According to watchdog group Citizens for Responsibility and Ethics in Washington (CREW), Berman opposed the 1996 hike, claiming the legislation would threaten the livelihood of more than 621,000 workers across the country. That never happened, but that hasn't stopped Berman from making a fortune making the same claim every time lawmakers debate raising the minimum wage. And it doesn't stop there.
Berman takes millions from his clients and funnels the money through 15 "nonprofits," according to CREW. They in turn generate reams of misinformation to distract the public from issues like drunk driving, childhood obesity, second-hand smoke and animal rights. The Center for Media and Democracy's PR Watch says Berman works "in the shadows for decades while pocketing millions from unpopular industries for his work thwarting public interest legislation." If the Employment Policies Institute were truly a think-tank, truth would matter.

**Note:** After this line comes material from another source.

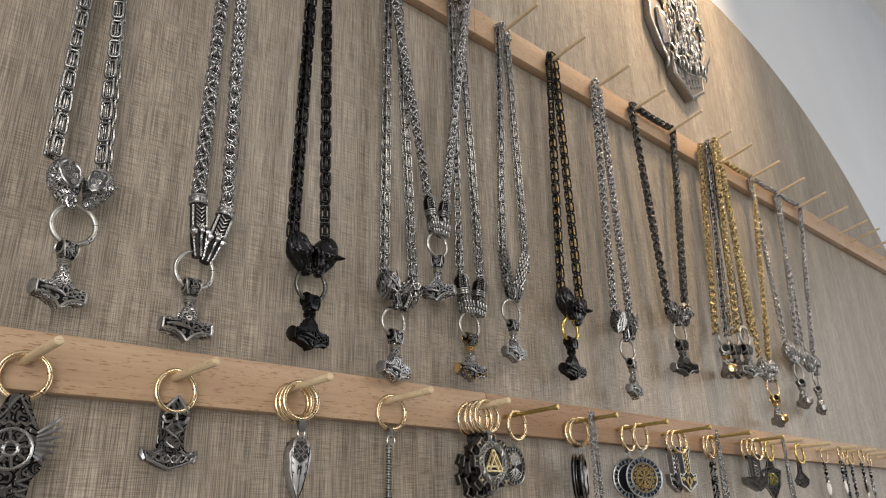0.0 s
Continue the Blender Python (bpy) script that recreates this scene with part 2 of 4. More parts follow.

Studies of minimum wage are categorically ambivalent. There is no consensus.
Heidi Shierholz, an economist at the Economic Policy Institute (the real EPI), says there was a consensus for many decades on the minimum wage issue because of an obvious fact: When the cost of something goes up (like labor), the demand for that thing goes down. But in the 1990s, case studies grew more sophisticated and, as a result, that consensus began to crumble, she says. From the vantage point of 2012, raising the minimum wage does not lead to jobs loss. According to a 2006 report by the Fiscal Policy Institute, states that raised the wage saw higher employment rates among businesses with 50 or fewer workers.
The obvious fact is that minimum wage earners care about take-home pay and little else. In fact, raising the minimum wage in Connecticut, to $9.75, is a deal for businesses, because that's still less in adjusted dollar than what businesses paid in 1968. That's why Bloomberg and Silver's demand-side argument is more compelling than any supply-side position, which twists itself into knots rationalizing a corporate-backed agenda.